A new draft of the permit is to be released by September 1 along with a hearing notice, according to the water board staff. The staff expects the board will be scheduling a hearing on the new draft permit in October or November.
Small Municipal Systems
The Phase II draft permit for small municipal separate storm sewer systems significantly expands existing requirements and adds six new major programs.
Key new duties for local governments:
- A retroactive requirement to inventory, select, install, implement and maintain storm water BMPs at commercial and industrial properties.
- Detailed inspection program for industrial and commercial facilities, including evaluation of appropriateness and effectiveness of BMPs.
- Develop a trash abatement plan and require 20% of zoned areas to install trash capture structural controls (retrofitting). It is likely this element of the plan will cause a rent increase for commercial renters.
The draft permit includes a list of 32 types of facilities at minimum that will be regulated—compost facilities, golf courses, parks, charitable car wash areas, restaurants, farmers markets, pool and fountain cleaning, veterinary facilities, car repair facilities, and building material storage areas, just to name a few.
This draft permit will have a dramatic and costly impact on municipalities and industry that will make it even more costly to do business in California. Local government representatives say that enforcing these provisions could triple or quadruple current program costs.
Again, these new permit requirements are unfunded mandates beyond what EPA requires. Proposition 218 limits local government’s ability to raise dedicated revenues to fund the permit, so it is unclear how revenues will be obtained. If local governments are unable to comply, they will be open to state fines and third-party lawsuits.

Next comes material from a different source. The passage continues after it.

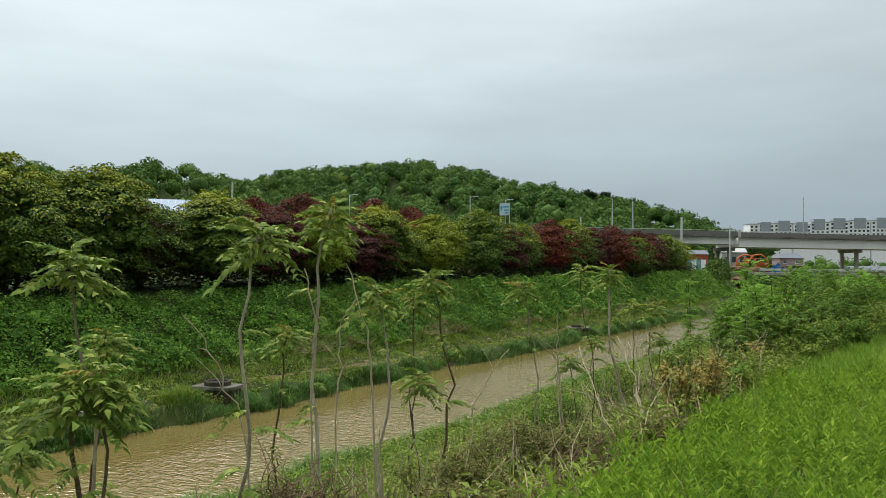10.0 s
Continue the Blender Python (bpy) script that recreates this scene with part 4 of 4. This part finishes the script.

A coalition of 80 local governments and a bipartisan group of legislators made verbal and written requests to extend the comment period by 60 days. The water board granted a 30-day extension until September 8.
The California Department of Transportation (Caltrans) is subject to the municipal separate storm sewer systems permit. Caltrans is responsible for the design, construction, management and maintenance of the state highway system and therefore storm water and non-storm water discharges from state-owned right-of-ways.
In its comment letter, Caltrans estimates that the new proposed permit could cost up to $2.2 billion annually. Compliance costs would be paid out of the State Highway Account, which means less funding for maintenance and new road construction transportation projects.
The California Transportation Commission estimates the permit would substantially increase the state’s transportation shortfall, currently projected to be $7.4 billion.
A coalition of transportation allies voiced its concerns to the water board in mid-July. The coalition pointed out that the draft permit:
- Exceeds requirements of federal law.
- Puts Caltrans at risk of being in a permanent state of non-compliance by setting standards and control measures that can’t be met.
- Opens the door for third-party lawsuits to stop new road construction projects.
- Shifts Caltrans priorities from improving roadways to monitoring water quality and retrofitting most storm water infrastructure built in the last 20 years. The funding shift would result in layoffs of thousands of workers in construction—an economic sector already suffering 25% unemployment.
The water board expects to have another workshop in September. The proposed permit is scheduled for adoption at the October water board hearing.
The CalChamber is encouraging members to contact the State Water Resources Control Board to ask that the storm water permits be sent back to staff for further consideration.
There is no justification for California to exceed federal Clean Water Act requirements. Economic recovery has a fragile hold in this state. The aggressive draft storm water permit proposals add another burdensome layer of regulations that will harm the state’s business and employer community, taxpayers and local governments.